In 2002 the Convention on the Future of Europe, chaired by former French president Valéry Giscard d’Estaing, was established to draft a constitution for the enlarged EU. Among the most difficult problems confronting the framers of the document was how to distribute power within the EU between large and small members and how to adapt the organization’s institutions to accommodate a membership that would be more than four times larger than that of the original EEC. The framers also needed to balance the ideal of deeper integration against the goal of protecting members’ national traditions. The drafting process evoked considerable controversy, particularly over the question of whether the constitution should mention God and the Christian heritage of much of European society (the final version did not). The proposed constitution was signed in 2004 but required ratification by all EU members to take effect; voters in France and the Netherlands rejected it in 2005, thereby scuttling the constitution at least in the short term. It would have created a full-time president, a European foreign minister, a public prosecutor, and a charter of fundamental rights. Under the constitution the powers of the European Parliament would have been greatly expanded and the EU given a “legal personality” that entailed the sole right to negotiate most treaties on its members’ behalf.

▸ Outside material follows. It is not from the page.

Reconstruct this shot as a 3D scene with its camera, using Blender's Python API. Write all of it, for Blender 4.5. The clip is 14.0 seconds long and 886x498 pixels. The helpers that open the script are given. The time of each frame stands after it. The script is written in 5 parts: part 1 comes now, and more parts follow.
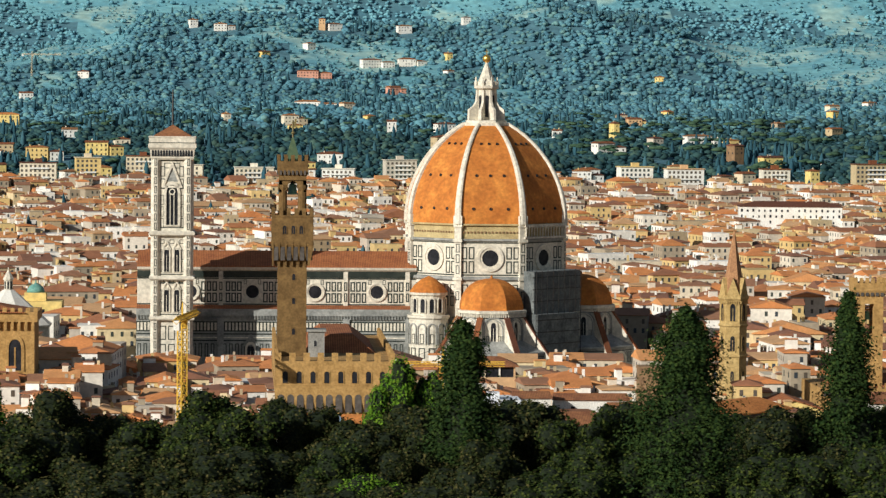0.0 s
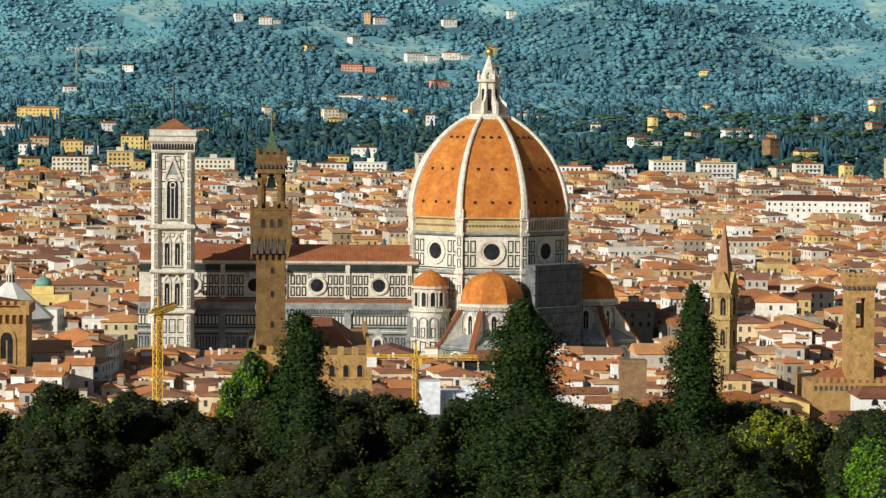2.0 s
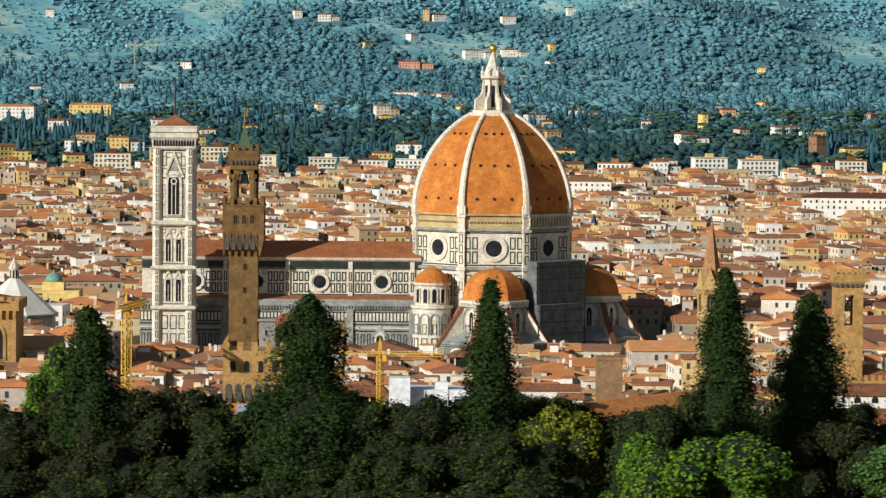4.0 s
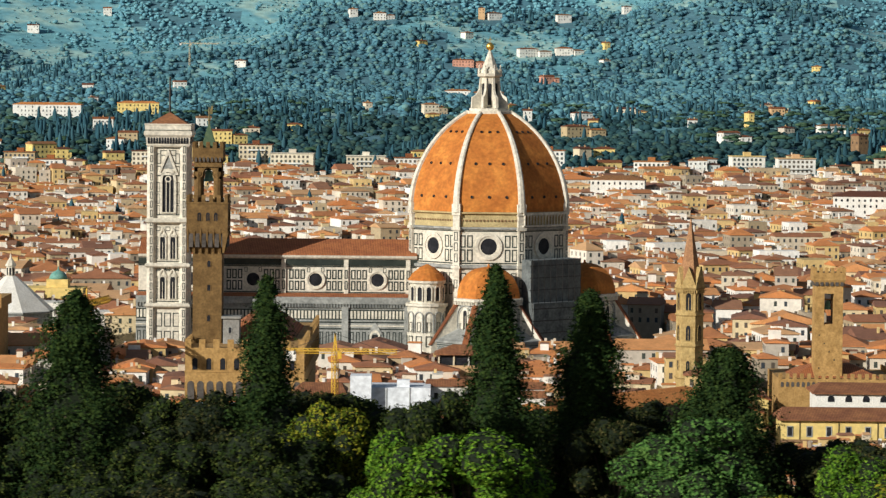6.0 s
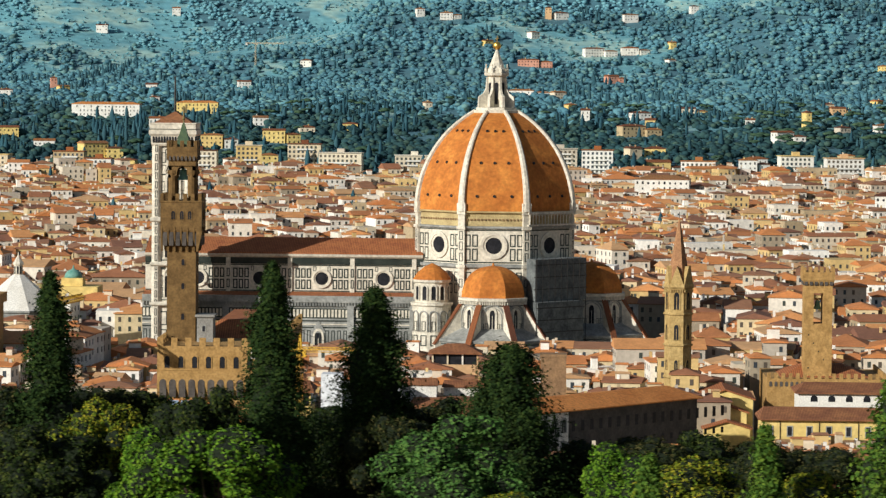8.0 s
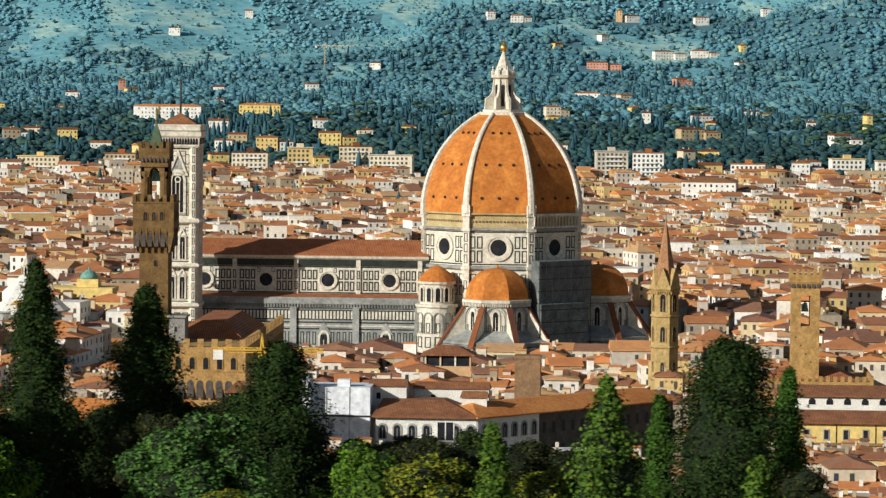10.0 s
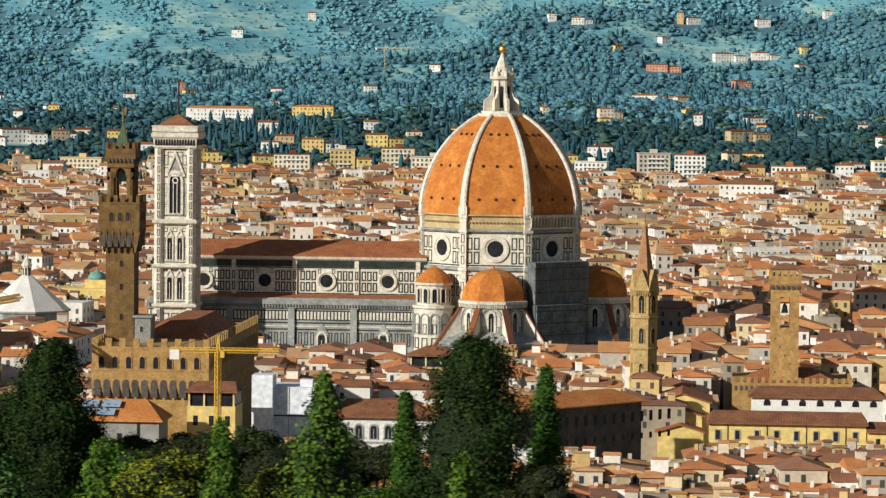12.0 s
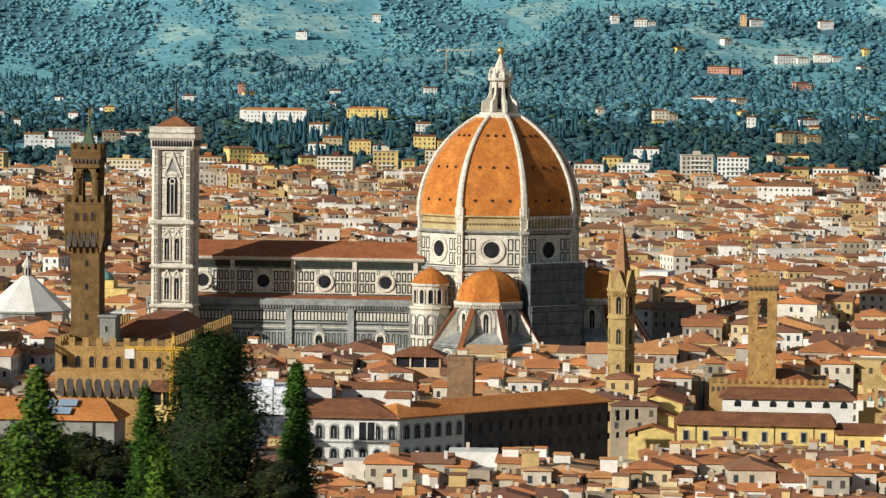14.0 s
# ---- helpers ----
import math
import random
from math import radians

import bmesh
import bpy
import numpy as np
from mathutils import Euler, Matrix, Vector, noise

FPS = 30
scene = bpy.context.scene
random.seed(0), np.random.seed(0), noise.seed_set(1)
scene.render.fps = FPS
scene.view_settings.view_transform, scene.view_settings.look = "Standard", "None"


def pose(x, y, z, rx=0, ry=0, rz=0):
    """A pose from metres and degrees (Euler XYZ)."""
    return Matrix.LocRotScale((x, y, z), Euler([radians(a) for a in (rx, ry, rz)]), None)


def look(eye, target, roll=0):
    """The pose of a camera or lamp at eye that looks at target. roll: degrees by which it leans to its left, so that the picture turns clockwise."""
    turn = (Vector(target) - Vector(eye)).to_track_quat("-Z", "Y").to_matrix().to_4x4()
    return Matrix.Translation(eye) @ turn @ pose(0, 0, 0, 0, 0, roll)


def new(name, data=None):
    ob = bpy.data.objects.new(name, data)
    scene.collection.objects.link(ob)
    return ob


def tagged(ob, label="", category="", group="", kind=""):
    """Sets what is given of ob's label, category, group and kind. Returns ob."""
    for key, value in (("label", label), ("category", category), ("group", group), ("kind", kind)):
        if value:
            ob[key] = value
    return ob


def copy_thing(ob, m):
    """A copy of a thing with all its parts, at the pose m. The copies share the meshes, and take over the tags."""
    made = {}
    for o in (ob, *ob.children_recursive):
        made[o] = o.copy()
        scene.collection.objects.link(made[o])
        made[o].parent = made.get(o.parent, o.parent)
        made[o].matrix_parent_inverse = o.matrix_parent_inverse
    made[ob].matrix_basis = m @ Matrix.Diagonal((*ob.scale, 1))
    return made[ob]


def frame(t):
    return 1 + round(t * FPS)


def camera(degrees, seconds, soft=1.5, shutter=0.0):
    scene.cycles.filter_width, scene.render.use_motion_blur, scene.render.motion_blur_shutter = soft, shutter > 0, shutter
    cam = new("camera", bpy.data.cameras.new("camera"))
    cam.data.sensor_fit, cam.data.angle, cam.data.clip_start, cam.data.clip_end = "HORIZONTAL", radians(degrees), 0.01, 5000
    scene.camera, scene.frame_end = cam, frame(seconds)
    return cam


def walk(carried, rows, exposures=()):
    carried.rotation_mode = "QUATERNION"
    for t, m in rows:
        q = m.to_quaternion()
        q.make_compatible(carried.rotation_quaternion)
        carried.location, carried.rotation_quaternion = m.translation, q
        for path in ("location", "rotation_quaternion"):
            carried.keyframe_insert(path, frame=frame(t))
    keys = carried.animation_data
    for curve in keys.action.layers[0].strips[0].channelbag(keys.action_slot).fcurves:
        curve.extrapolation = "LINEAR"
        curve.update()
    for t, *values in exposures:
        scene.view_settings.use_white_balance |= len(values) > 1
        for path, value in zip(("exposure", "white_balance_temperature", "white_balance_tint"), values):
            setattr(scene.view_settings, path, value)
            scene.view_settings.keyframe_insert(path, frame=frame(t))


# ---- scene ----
# The camera glides sideways on a straight line and turns to keep the dome in view.
cam = camera(14.33, 14.0, soft=1.35, shutter=0.5)
EYE_Y, EYE_Z = -1200.0, 100.0
ROWS = [  # seconds, x, yaw, pitch, roll
    (0.0, -83.44, -3.273, -2.578, -0.485),
    (0.5, -79.00, -3.115, -2.607, -0.488),
    (1.0, -74.27, -2.888, -2.633, -0.484),
    (1.5, -69.15, -2.610, -2.670, -0.475),
    (2.0, -63.60, -2.284, -2.686, -0.484),
    (2.5, -57.65, -1.952, -2.703, -0.488),
    (3.0, -51.29, -1.625, -2.720, -0.489),
    (5.5, -17.07, -0.056, -2.768, -0.531),
    (6.0, -10.41, 0.262, -2.775, -0.534),
    (6.5, -3.71, 0.584, -2.765, -0.527),
    (7.0, 3.18, 0.931, -2.769, -0.528),
    (7.5, 10.28, 1.317, -2.777, -0.526),
    (8.0, 17.52, 1.708, -2.789, -0.536),
    (10.5, 54.75, 3.589, -2.748, -0.586),
    (11.0, 62.04, 3.921, -2.745, -0.595),
    (11.5, 69.15, 4.260, -2.742, -0.595),
    (12.0, 76.46, 4.609, -2.733, -0.602),
    (12.5, 83.93, 4.965, -2.729, -0.610),
    (13.0, 91.47, 5.324, -2.724, -0.619),
    (13.5, 99.06, 5.669, -2.730, -0.617),
    (14.0, 106.78, 6.019, -2.711, -0.615),
]
walk(cam, [(t, pose(x, EYE_Y, EYE_Z, 90 + pitch, roll, yaw)) for t, x, yaw, pitch, roll in ROWS])

# ---- light: a warm afternoon sun from the left, clear sky ----
SUN_AZ, SUN_EL = 48.0, 21.0   # degrees west of the viewing side, degrees up
sun_to = Vector((-math.sin(radians(SUN_AZ)) * math.cos(radians(SUN_EL)), -math.cos(radians(SUN_AZ)) * math.cos(radians(SUN_EL)), math.sin(radians(SUN_EL))))
world = bpy.data.worlds.new("sky")
scene.world = world
world.use_nodes = True
wn = world.node_tree.nodes
sky = wn.new("ShaderNodeTexSky")
sky.sky_type = "NISHITA"
sky.sun_disc = False
sky.sun_elevation = radians(SUN_EL)
sky.sun_rotation = math.atan2(sun_to.x, sun_to.y)
wn["Background"].inputs["Strength"].default_value = 0.060
world.node_tree.links.new(sky.outputs["Color"], wn["Background"].inputs["Color"])
sun = new("sun", bpy.data.lights.new("sun", "SUN"))
sun.data.energy, sun.data.angle, sun.data.color = 5.0, radians(0.53), (0.985, 0.965, 0.90)
sun.matrix_world = look(sun_to * 500, (0, 0, 0))
scene.view_settings.exposure = 0.0


# ---- materials ----
def mat(name, cols, rough=0.8, metal=0.0, scale=0.3, fine=3.0, by="", spread=0.35, stripes=None, spec=0.3, patch=(0.9, 1.08)):
    """A surface whose colour wanders between cols by large and fine noise; by: 'object' or 'island' picks the base colour per piece."""
    m = bpy.data.materials.new(name)
    m.use_nodes = True
    nt = m.node_tree
    n, l = nt.nodes, nt.links
    b = n["Principled BSDF"]
    b.inputs["Roughness"].default_value, b.inputs["Metallic"].default_value = rough, metal
    b.inputs["Specular IOR Level"].default_value = spec
    geo = n.new("ShaderNodeNewGeometry")

    def nz(s, d=4.0):
        t = n.new("ShaderNodeTexNoise")
        t.inputs["Scale"].default_value, t.inputs["Detail"].default_value = s, d
        l.new(geo.outputs["Position"], t.inputs["Vector"])
        return t
    big, small = nz(scale), nz(fine, 6.0)
    ramp = n.new("ShaderNodeValToRGB")
    els = ramp.color_ramp.elements
    while len(els) < len(cols):
        els.new(0.5)
    lo, hi = (0.0, 1.0) if by else (0.5 - spread / 2, 0.5 + spread / 2)
    for i, c in enumerate(cols):
        els[i].position = lo + (hi - lo) * i / max(1, len(cols) - (0 if by else 1))
        els[i].color = (*c, 1)
    if by:
        ramp.color_ramp.interpolation = "CONSTANT"
        src = n.new("ShaderNodeObjectInfo").outputs["Random"] if by == "object" else geo.outputs["Random Per Island"]
        l.new(src, ramp.inputs["Fac"])
    else:
        l.new(big.outputs["Fac"], ramp.inputs["Fac"])
    col = ramp.outputs["Color"]

    def multiply(colour, fac, lowest, highest, a=0.35, z=0.65):
        mr = n.new("ShaderNodeMapRange")
        mr.inputs["From Min"].default_value, mr.inputs["From Max"].default_value = a, z
        mr.inputs["To Min"].default_value, mr.inputs["To Max"].default_value = lowest, highest
        l.new(fac, mr.inputs["Value"])
        mx = n.new("ShaderNodeVectorMath")
        mx.operation = "SCALE"
        l.new(colour, mx.inputs[0])
        l.new(mr.outputs["Result"], mx.inputs["Scale"])
        return mx.outputs["Vector"]
    col = multiply(col, small.outputs["Fac"], 0.9 if by else 0.8, 1.07 if by else 1.14)
    if by:
        col = multiply(col, big.outputs["Fac"], *patch)
    if stripes:
        w = n.new("ShaderNodeTexWave")
        w.bands_direction = stripes[0]
        w.inputs["Scale"].default_value, w.inputs["Distortion"].default_value = stripes[1], 0.6
        tc = n.new("ShaderNodeTexCoord")
        l.new(tc.outputs["Object"], w.inputs["Vector"])
        col = multiply(col, w.outputs["Fac"], stripes[2], 1.1, 0.0, 1.0)
    l.new(col, b.inputs["Base Color"])
    return m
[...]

Under the leadership of Germany, work began in early 2007 on a reform treaty intended to replace the failed constitution. The resulting Lisbon Treaty, signed in December 2007, required approval by all 27 EU member countries in order to take effect. The treaty, which retained portions of the draft constitution, would establish an EU presidency, consolidate foreign policy representation for the EU, and devolve additional powers to the European Commission, the European Court of Justice, and the European Parliament. Unlike the draft constitution, the Lisbon Treaty would amend rather than replace existing treaties. The treaty failed, at least in the short term, in June 2008 after it was rejected by voters in a national referendum in Ireland. However, in a second referendum, in October 2009, Irish voters—apparently concerned that another “no” vote would imperil Ireland’s ailing economy—overwhelmingly approved the treaty. A week after the Irish vote, Poland completed its ratification of the treaty as well. At that time the treaty remained to be ratified by only one country, the Czech Republic. Although the Czech Parliament already had approved the treaty, Czech Pres. Václav Klaus expressed concern that it would threaten Czech sovereignty and refused to sign it. In early November, after the Czech Constitutional Court ruled that the treaty did not imperil the Czech constitution, Klaus reluctantly endorsed the document, completing the country’s ratification process. Having been approved by all 27 member countries, the treaty entered into force on December 1, 2009.